The point is…the local community has a great lever at their disposal now, against the ills of over-development…they can hold the overall big prize of residental zoning up as the key asset in exchange for major regulatory and enforcement concessions, in order to make sure that the small waterfront village feel retains just that, and that properties are renovated within existing constraints rather than propped, prodded and other wise popped out over and above them.
I meant, the park along the west side highway.
But just to give you parting image. Take your bike down the West side highway in New york. It’s really beautiful. Until you get to battery park city.
you know what?You’re right. We’ll talk in 20 years.
Woah. Drama queen.
Look. I come from a long line of construction folk. We love to build! Bring it on! My dad has done very well for himself building in Manhattan these last 20 years.
But what he has done in Manhattan has barely put a dent in the overall landscape of the city. Renovating one building, adding floors to another, putting a building in an empty lot. That’s a normal booming construction scenario.

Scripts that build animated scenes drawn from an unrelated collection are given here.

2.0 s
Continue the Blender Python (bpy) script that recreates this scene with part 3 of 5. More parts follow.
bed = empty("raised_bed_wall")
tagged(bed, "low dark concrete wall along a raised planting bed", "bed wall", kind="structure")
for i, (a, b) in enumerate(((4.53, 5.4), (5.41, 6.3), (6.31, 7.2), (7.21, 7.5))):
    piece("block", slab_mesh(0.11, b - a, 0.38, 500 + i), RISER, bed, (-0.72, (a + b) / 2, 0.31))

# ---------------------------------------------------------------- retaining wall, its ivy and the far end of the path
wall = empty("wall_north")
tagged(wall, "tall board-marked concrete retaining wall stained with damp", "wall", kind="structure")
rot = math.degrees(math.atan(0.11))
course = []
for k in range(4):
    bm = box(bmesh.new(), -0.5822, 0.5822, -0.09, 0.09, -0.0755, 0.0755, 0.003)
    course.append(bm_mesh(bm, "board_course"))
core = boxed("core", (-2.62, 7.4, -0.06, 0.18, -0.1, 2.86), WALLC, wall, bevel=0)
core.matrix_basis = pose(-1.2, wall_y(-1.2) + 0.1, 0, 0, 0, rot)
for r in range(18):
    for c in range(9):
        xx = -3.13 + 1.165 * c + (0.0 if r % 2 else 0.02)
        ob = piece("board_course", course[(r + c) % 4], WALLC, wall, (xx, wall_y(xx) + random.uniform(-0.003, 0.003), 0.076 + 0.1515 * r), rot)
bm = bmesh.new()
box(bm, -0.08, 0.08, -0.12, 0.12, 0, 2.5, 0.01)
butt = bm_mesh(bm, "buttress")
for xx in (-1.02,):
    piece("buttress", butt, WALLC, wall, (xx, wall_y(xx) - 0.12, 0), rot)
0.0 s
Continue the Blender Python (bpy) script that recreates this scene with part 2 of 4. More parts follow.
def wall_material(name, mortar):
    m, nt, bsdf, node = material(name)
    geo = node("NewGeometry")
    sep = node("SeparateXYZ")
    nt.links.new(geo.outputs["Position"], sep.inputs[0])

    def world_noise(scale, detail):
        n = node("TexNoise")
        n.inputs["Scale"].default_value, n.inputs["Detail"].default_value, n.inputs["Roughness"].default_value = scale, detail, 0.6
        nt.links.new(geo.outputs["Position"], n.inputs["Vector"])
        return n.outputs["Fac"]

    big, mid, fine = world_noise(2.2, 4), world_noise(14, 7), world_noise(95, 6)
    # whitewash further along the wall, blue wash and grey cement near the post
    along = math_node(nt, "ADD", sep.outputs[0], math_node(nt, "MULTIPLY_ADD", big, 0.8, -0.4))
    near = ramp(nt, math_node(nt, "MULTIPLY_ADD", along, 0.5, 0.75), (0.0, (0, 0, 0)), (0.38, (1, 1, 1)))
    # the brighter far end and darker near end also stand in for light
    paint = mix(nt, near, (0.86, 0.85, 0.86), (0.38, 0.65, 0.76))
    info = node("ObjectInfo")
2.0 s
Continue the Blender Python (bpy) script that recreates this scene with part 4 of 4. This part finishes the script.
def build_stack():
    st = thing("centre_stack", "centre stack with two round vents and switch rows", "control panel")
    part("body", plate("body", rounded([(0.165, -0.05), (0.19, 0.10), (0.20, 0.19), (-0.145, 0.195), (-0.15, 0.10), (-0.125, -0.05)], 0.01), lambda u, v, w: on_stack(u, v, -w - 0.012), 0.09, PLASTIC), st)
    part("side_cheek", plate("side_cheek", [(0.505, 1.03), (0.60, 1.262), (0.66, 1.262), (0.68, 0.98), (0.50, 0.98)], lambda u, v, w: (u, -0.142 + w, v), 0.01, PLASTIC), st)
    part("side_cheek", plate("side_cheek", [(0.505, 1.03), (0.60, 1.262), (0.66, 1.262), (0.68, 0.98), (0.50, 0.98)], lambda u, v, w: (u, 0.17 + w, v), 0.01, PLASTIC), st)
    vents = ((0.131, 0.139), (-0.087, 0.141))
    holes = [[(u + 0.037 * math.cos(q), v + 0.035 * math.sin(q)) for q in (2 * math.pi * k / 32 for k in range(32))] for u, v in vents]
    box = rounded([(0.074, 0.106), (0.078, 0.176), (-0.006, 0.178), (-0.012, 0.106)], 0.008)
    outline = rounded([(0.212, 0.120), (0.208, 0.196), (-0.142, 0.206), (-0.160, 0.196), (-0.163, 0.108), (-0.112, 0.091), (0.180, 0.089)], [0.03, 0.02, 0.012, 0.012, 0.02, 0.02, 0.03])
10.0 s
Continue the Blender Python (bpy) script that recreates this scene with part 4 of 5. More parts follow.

What we’re doing here is radically changing the very nature of swathes of a city. My father finds it alarming, and this is his industry!
I completely agree — if Red Hook is not making sense as a port, then it should die a natural death. My question is: Is it natural? Or a kidn of Robert Moses- style takeover by residential real estate which wants to capitalize on a current need, without any consideration for the greater impact on the city?
Your “better schools” will not be better for the people who live there now. Those people will be moved out by their landlords. Those better schools will be better only for the people replacing them.